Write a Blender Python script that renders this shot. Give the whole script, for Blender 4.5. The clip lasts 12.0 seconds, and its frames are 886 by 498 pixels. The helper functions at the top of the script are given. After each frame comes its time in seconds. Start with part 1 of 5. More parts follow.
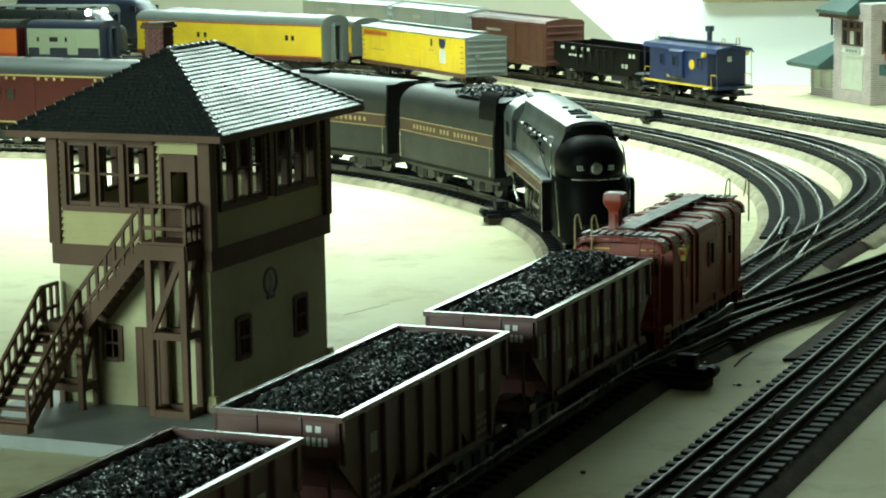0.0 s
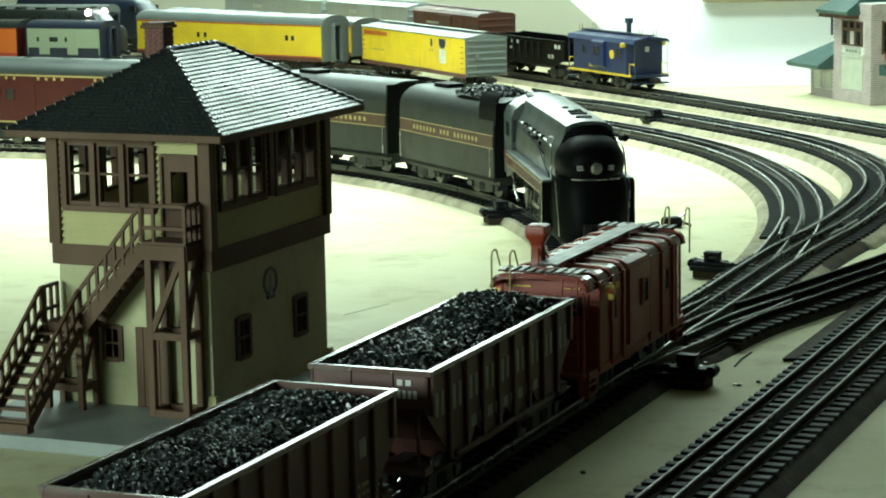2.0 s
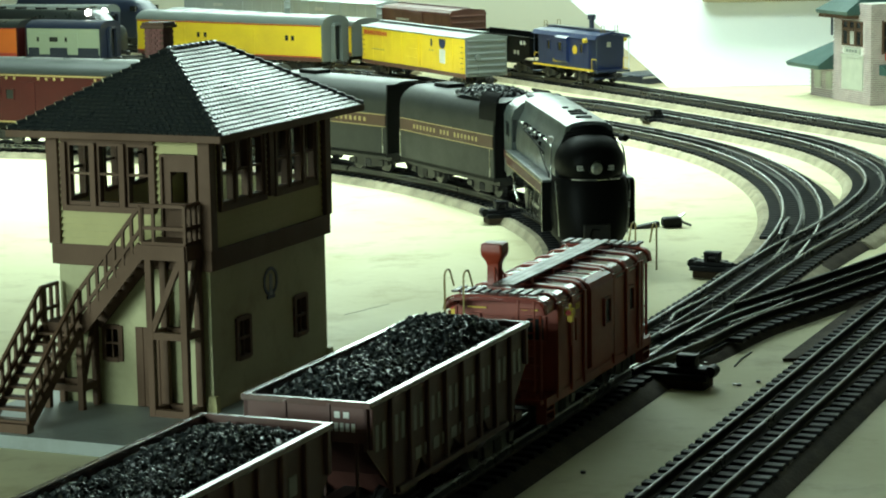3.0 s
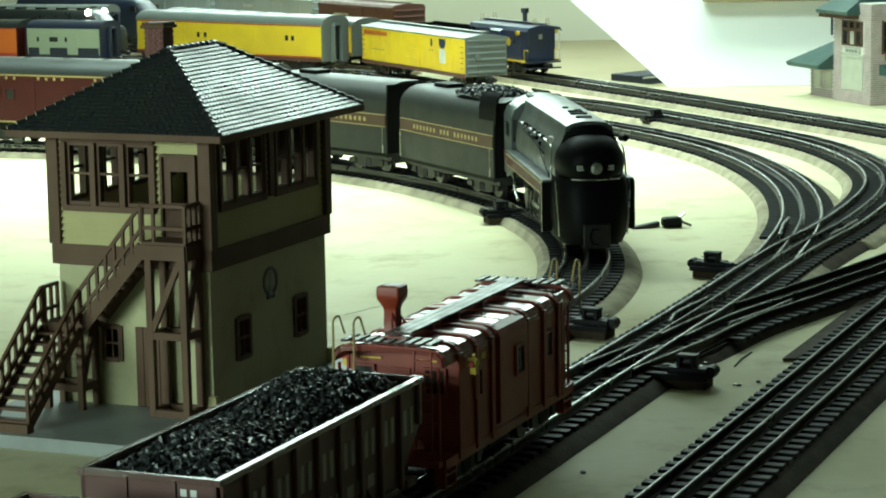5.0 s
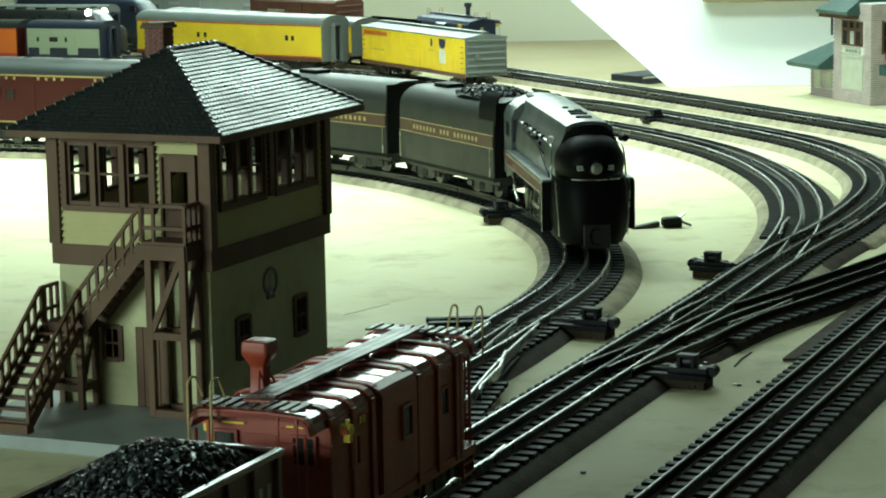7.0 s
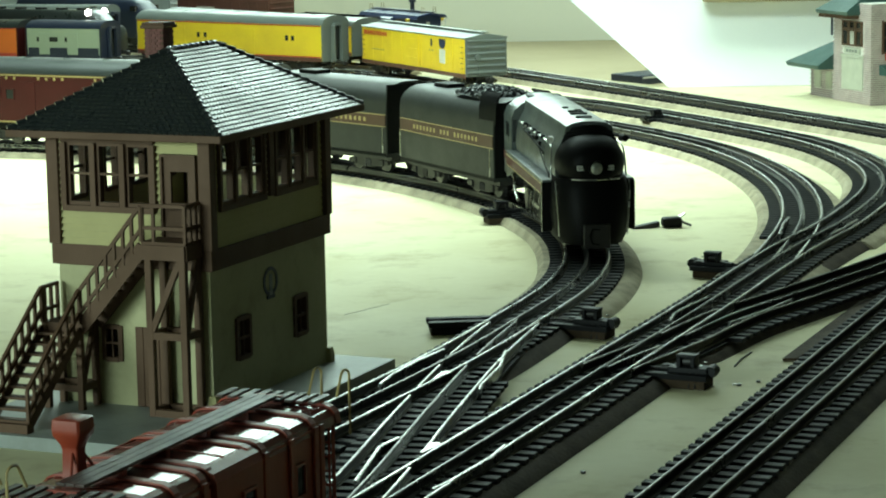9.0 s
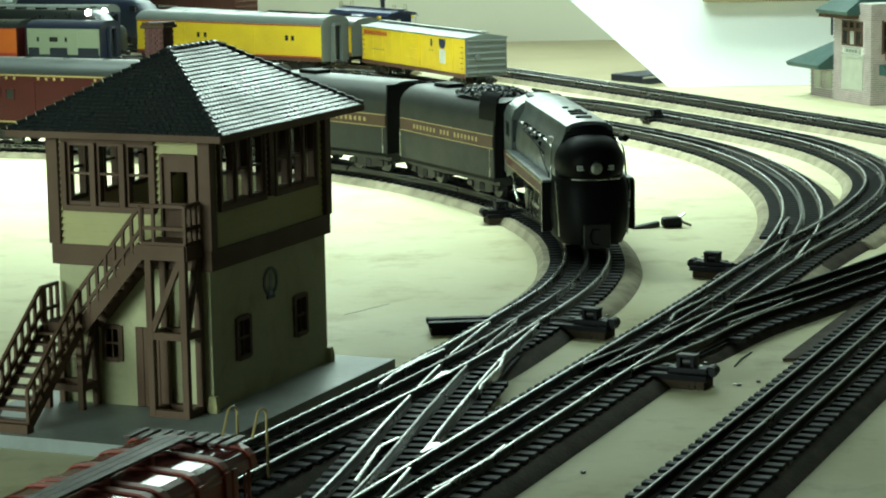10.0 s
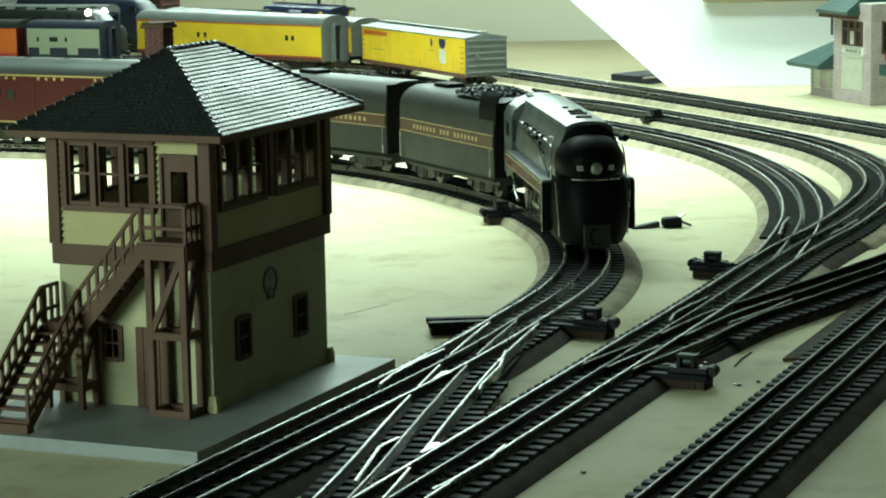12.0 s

=-=-=-=-=

- Task to complete:
Repeat the data exactly in full, omitting its pictures.

- Exercise response:
Write a Blender Python script that renders this shot. Give the whole script, for Blender 4.5. The clip lasts 12.0 seconds, and its frames are 886 by 498 pixels. The helper functions at the top of the script are given. After each frame comes its time in seconds. Start with part 1 of 5. More parts follow.
0.0 s
2.0 s
3.0 s
5.0 s
7.0 s
9.0 s
10.0 s
12.0 s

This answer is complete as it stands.